Brief >> Reproduce, character for character, the lines below from the first through the one with "scene = bpy.context.scene". Leave pictures out.

--- BEGIN ---

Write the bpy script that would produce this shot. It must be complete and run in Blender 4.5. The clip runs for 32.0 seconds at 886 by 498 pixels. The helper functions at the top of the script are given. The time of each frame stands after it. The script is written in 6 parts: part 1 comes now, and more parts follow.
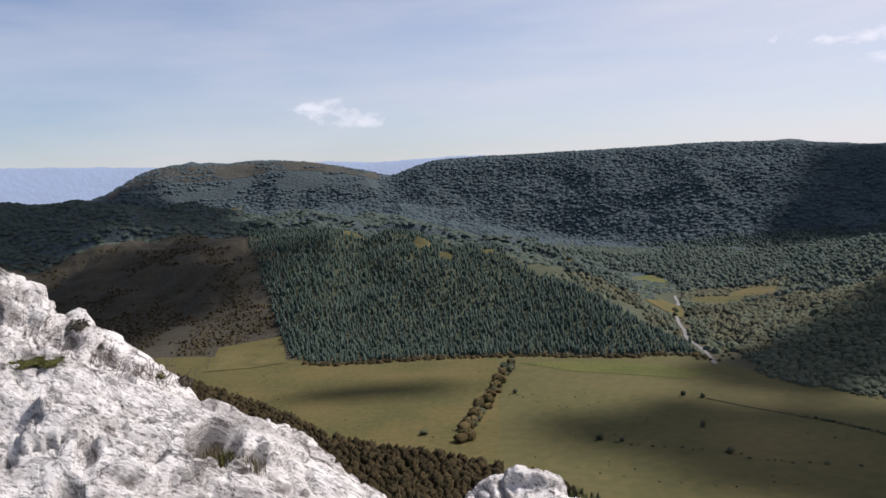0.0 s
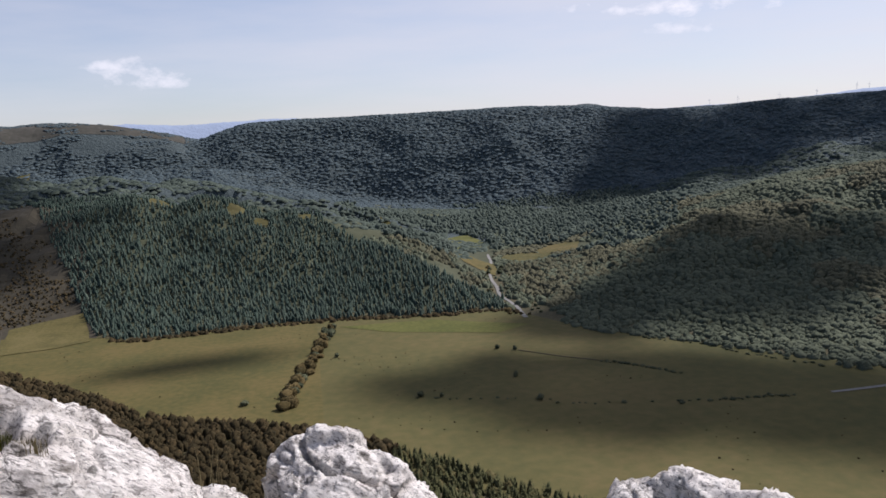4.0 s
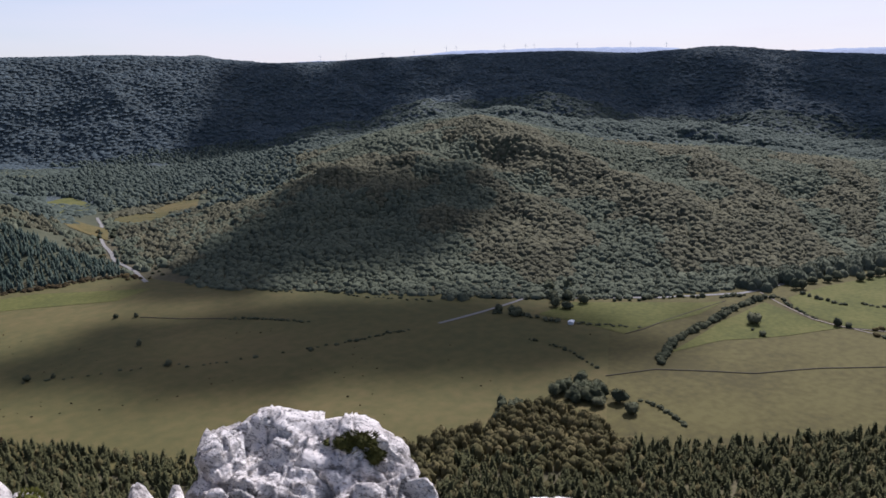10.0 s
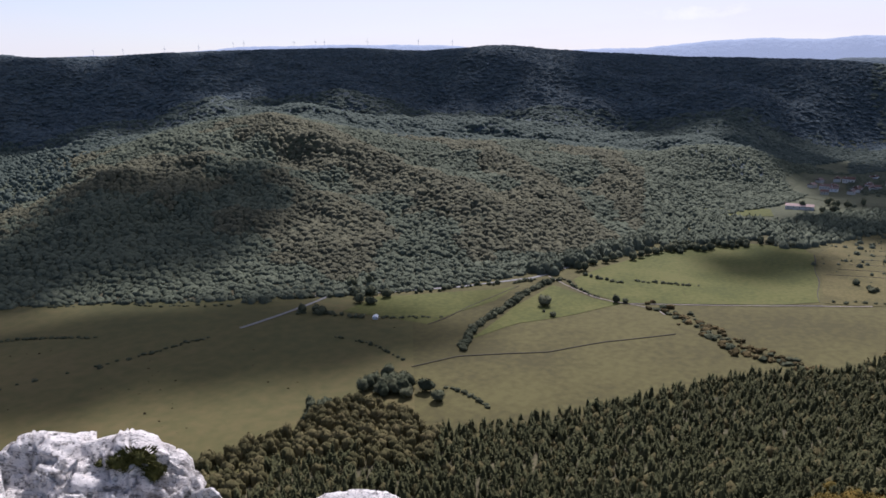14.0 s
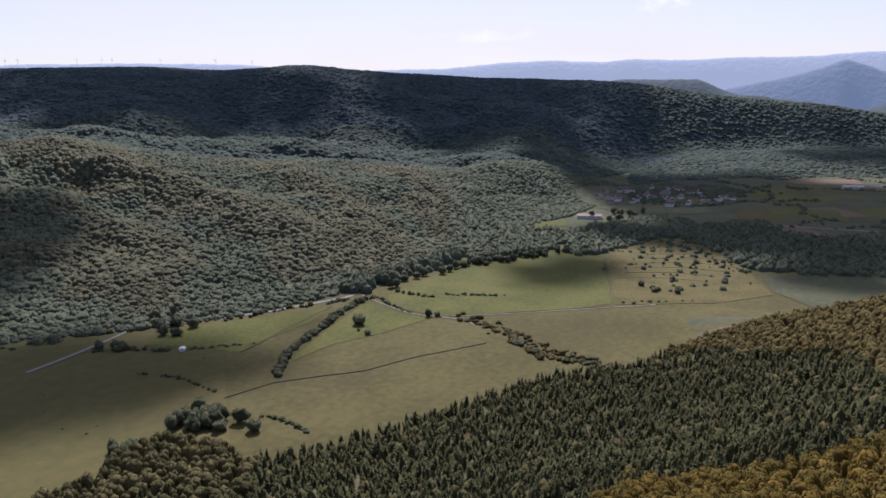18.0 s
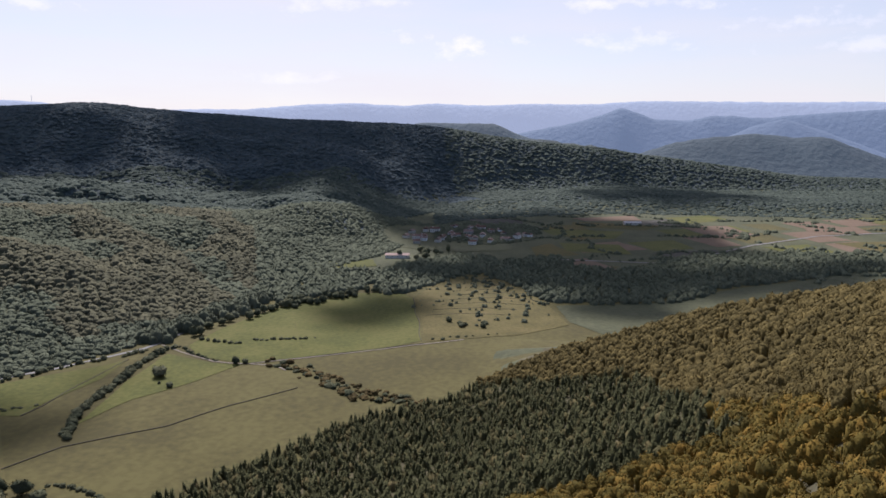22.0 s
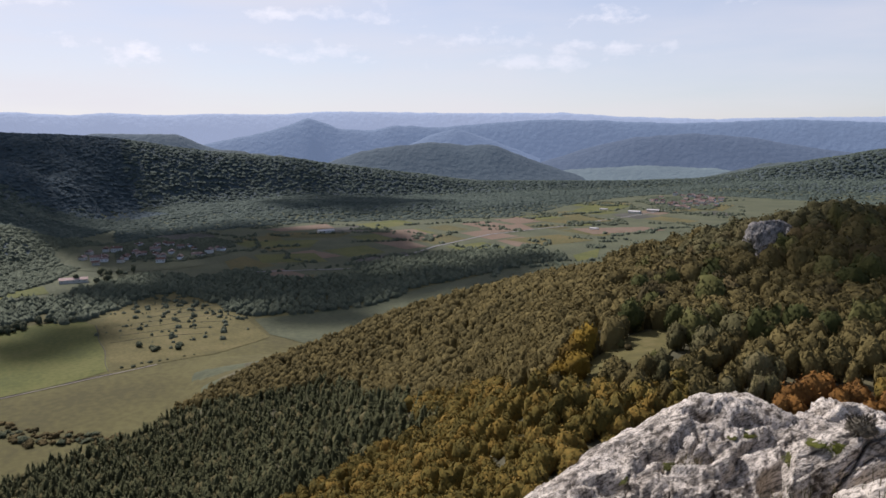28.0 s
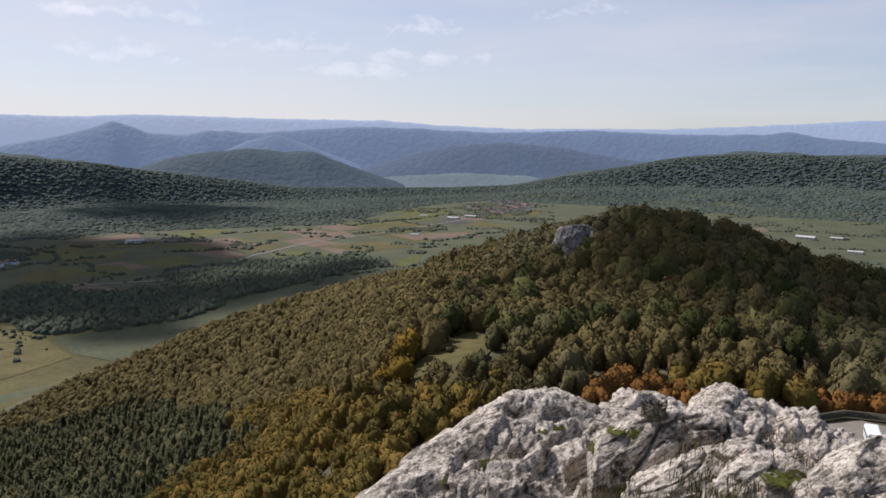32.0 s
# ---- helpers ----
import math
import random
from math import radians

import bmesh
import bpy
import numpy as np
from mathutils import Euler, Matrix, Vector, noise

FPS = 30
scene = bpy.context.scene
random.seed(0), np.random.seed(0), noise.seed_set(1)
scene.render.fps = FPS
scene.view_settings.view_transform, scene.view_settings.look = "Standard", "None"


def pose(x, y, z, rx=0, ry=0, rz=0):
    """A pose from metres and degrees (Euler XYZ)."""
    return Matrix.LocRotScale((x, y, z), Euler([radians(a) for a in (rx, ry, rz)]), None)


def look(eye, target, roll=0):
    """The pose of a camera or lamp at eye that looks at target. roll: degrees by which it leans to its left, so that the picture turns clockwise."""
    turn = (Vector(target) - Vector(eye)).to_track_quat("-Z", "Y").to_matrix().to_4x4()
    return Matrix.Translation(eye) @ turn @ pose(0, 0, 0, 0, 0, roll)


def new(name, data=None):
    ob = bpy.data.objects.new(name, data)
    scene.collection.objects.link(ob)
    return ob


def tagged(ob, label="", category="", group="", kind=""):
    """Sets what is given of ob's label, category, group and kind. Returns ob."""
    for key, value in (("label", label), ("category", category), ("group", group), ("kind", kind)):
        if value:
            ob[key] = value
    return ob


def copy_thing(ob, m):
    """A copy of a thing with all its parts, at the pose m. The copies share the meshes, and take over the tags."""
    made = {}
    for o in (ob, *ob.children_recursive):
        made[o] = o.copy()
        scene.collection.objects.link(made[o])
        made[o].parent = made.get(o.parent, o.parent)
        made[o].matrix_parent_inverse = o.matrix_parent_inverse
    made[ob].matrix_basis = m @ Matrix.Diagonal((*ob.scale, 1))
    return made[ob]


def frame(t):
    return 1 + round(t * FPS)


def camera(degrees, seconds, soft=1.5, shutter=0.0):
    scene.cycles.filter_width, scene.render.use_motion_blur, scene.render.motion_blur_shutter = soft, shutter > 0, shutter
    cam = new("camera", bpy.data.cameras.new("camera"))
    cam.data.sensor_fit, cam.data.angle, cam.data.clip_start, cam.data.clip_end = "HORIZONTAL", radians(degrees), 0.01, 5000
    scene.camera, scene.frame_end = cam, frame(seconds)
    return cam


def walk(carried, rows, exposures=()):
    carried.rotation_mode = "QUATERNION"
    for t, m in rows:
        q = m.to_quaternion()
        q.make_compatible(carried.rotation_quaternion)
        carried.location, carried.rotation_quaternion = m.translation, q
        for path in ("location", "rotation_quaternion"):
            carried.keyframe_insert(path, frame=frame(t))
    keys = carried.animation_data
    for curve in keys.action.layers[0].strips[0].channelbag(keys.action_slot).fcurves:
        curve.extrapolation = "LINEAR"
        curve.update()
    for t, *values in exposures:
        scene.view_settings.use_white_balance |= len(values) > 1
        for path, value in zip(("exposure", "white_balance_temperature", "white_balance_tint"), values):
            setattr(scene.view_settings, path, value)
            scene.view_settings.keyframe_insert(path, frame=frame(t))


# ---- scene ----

--- END ---

Written response >>
Write the bpy script that would produce this shot. It must be complete and run in Blender 4.5. The clip runs for 32.0 seconds at 886 by 498 pixels. The helper functions at the top of the script are given. The time of each frame stands after it. The script is written in 6 parts: part 1 comes now, and more parts follow.
0.0 s
4.0 s
10.0 s
14.0 s
18.0 s
22.0 s
28.0 s
32.0 s
# ---- helpers ----
import math
import random
from math import radians

import bmesh
import bpy
import numpy as np
from mathutils import Euler, Matrix, Vector, noise

FPS = 30
scene = bpy.context.scene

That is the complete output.